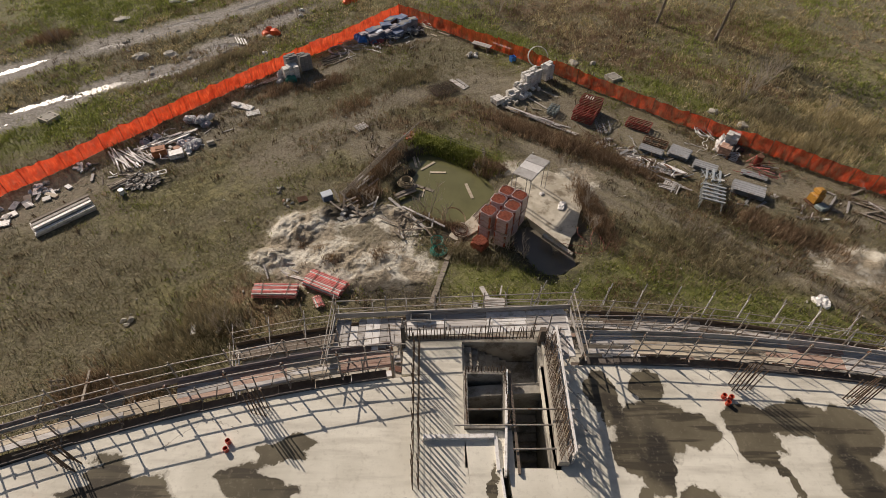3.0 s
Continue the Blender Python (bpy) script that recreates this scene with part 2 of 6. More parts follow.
BARE = [(-4.6, 35.4, 3.2, 1.5, 0), (-9.5, 47.5, 8, 2.4, 42), (-3.6, 53.6, 5, 1.6, 40), (6, 56, 5, 2.8, -30), (13, 52, 5, 2.4, -38), (19.5, 48, 5, 2.6, -36), (25, 44, 6, 2.8, -36), (32, 39.5, 6, 2.4, -35), (13, 44, 6, 0.8, -42), (20, 37, 7, 1.0, -40), (27, 31, 6, 1.2, -38), (14, 40, 3.5, 1.2, -50), (-19, 49, 6, 2.2, 48),
        (-23.5, 44.5, 4, 2.2, 45), (-29, 39, 5, 2.4, 45), (-12.5, 58, 5, 1.8, 45), (-4, 67, 4, 2, 0), (-5.3, 46.5, 2.4, 2.2, 0), (10, 45, 3, 1.6, -40), (18, 57.5, 2, 1, -35)]
PALE = [(-5.6, 32.2, 5.6, 1.7, -4), (-9.4, 35.6, 2.2, 2.2, 20), (-2.6, 37.2, 2.2, 1.2, -30), (-10.0, 33.2, 2.4, 1.5, 0), (-6.6, 37.4, 2.0, 1.1, 0), (-8.0, 34.4, 2.4, 1.2, 0), (-2.0, 32.2, 2.4, 1.7, 0), (-3.2, 34.0, 2.2, 0.7, 20), (31.2, 32.8, 4.4, 1.9, -12),
        (11.4, 41.6, 1.6, 2.4, -20), (6.4, 43.6, 1.7, 0.9, 20)]
# wet banks; the ellipse at (11.6, 36.0) paints in the canopy roof's shadow
MUD_SHADE = [(1.2, 41.3, 4.0, 3.9, 49), (0.9, 55.7, 1.5, 1.2, 30), (7.8, 34.0, 3.0, 1.9, -54), (-2.2, 30.4, 2.6, 0.9, 0), (-1.6, 43.6, 1.6, 3.2, 30), (4.0, 43.6, 1.6, 0.8, -30), (11.6, 36.0, 1.5, 1.3, 0), (-6.6, 37.9, 1.5, 0.9, 0), (1.6, 35.6, 1.6, 0.8, 40)]
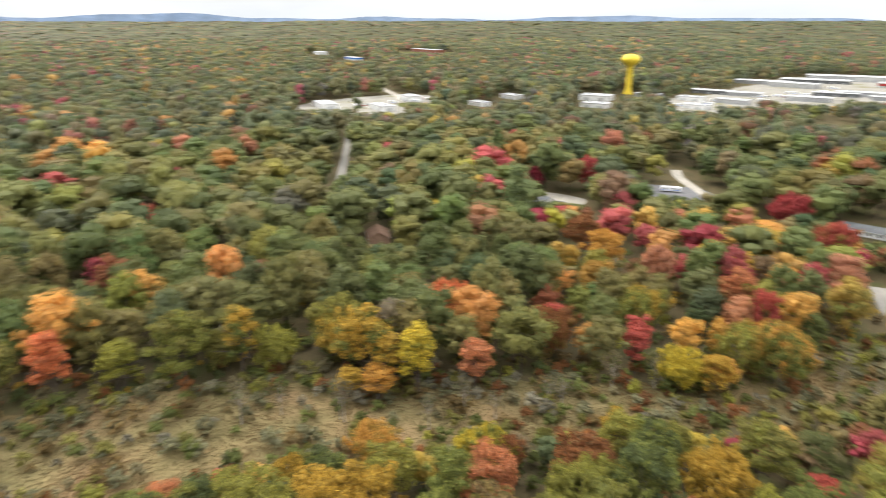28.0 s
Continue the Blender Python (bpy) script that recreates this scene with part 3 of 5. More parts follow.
# ---- flat-roofed halls of the works and the school ----
def hall(name, label, x, y, rz, L, W, h, wall, roof, doors=3, band=None, category="warehouse"):
    t = root(name, x, y, 0, rz, label, category)
    box("wall", (-L / 2, L / 2, -W / 2, W / 2, -0.3, h), wall, t)
    box("roof", (-L / 2 - 0.4, L / 2 + 0.4, -W / 2 - 0.4, W / 2 + 0.4, h, h + 0.5), roof, t)
    for k in range(max(2, int(L // 30))):
        u = (k + 0.5) * L / max(2, int(L // 30)) - L / 2
        box("roof_unit", (u - 1.5, u + 1.5, -1.2, 1.2, h + 0.5, h + 1.7), GREY_METAL, t, "grey rooftop unit")
    for k in range(doors):
        u = (k + 0.5) * L / doors - L / 2
        panel_door(t, "+y", u, 3.6, 3.6 if h > 4.5 else 2.4, L, W, GREY_METAL, "loading_door", 4)
        panel_door(t, "-y", u, 3.6, 3.6 if h > 4.5 else 2.4, L, W, GREY_METAL, "loading_door", 4)
        panel_door(t, "+x" if k % 2 else "-x", 0, min(3.6, W * 0.3), 3.0 if h > 4.5 else 2.4, L, W, GREY_METAL, "loading_door", 4)
    if band:
        for s in (-1, 1):
            ys = s * (W / 2 + 0.03)
            box("band", (-L / 2, L / 2, min(ys, ys + s * 0.1), max(ys, ys + s * 0.1), h * 0.45, h * 0.95), band, t)
        for s in (-1, 1):
            xs = s * (L / 2 + 0.03)
            box("band", (min(xs, xs + s * 0.1), max(xs, xs + s * 0.1), -W / 2, W / 2, h * 0.45, h * 0.95), band, t)
    PADS.append((x, y, min(L, W) / 2 + 4))
    OPEN_AREAS.append(np.array([at(x, y, rz, u, v) for u, v in ((-L / 2 - 7, -W / 2 - 9), (L / 2 + 7, -W / 2 - 9), (L / 2 + 7, W / 2 + 9), (-L / 2 - 7, W / 2 + 9))]))
    return t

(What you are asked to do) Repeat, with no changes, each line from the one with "5. More parts follow." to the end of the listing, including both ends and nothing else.

(Written answer)
Continue the Blender Python (bpy) script that recreates this scene with part 3 of 5. More parts follow.
# ---- flat-roofed halls of the works and the school ----
def hall(name, label, x, y, rz, L, W, h, wall, roof, doors=3, band=None, category="warehouse"):
    t = root(name, x, y, 0, rz, label, category)
    box("wall", (-L / 2, L / 2, -W / 2, W / 2, -0.3, h), wall, t)
    box("roof", (-L / 2 - 0.4, L / 2 + 0.4, -W / 2 - 0.4, W / 2 + 0.4, h, h + 0.5), roof, t)
    for k in range(max(2, int(L // 30))):
        u = (k + 0.5) * L / max(2, int(L // 30)) - L / 2
        box("roof_unit", (u - 1.5, u + 1.5, -1.2, 1.2, h + 0.5, h + 1.7), GREY_METAL, t, "grey rooftop unit")
    for k in range(doors):
        u = (k + 0.5) * L / doors - L / 2
        panel_door(t, "+y", u, 3.6, 3.6 if h > 4.5 else 2.4, L, W, GREY_METAL, "loading_door", 4)
        panel_door(t, "-y", u, 3.6, 3.6 if h > 4.5 else 2.4, L, W, GREY_METAL, "loading_door", 4)
        panel_door(t, "+x" if k % 2 else "-x", 0, min(3.6, W * 0.3), 3.0 if h > 4.5 else 2.4, L, W, GREY_METAL, "loading_door", 4)
    if band:
        for s in (-1, 1):
            ys = s * (W / 2 + 0.03)
            box("band", (-L / 2, L / 2, min(ys, ys + s * 0.1), max(ys, ys + s * 0.1), h * 0.45, h * 0.95), band, t)
        for s in (-1, 1):
            xs = s * (L / 2 + 0.03)
            box("band", (min(xs, xs + s * 0.1), max(xs, xs + s * 0.1), -W / 2, W / 2, h * 0.45, h * 0.95), band, t)
    PADS.append((x, y, min(L, W) / 2 + 4))
    OPEN_AREAS.append(np.array([at(x, y, rz, u, v) for u, v in ((-L / 2 - 7, -W / 2 - 9), (L / 2 + 7, -W / 2 - 9), (L / 2 + 7, W / 2 + 9), (-L / 2 - 7, W / 2 + 9))]))
    return t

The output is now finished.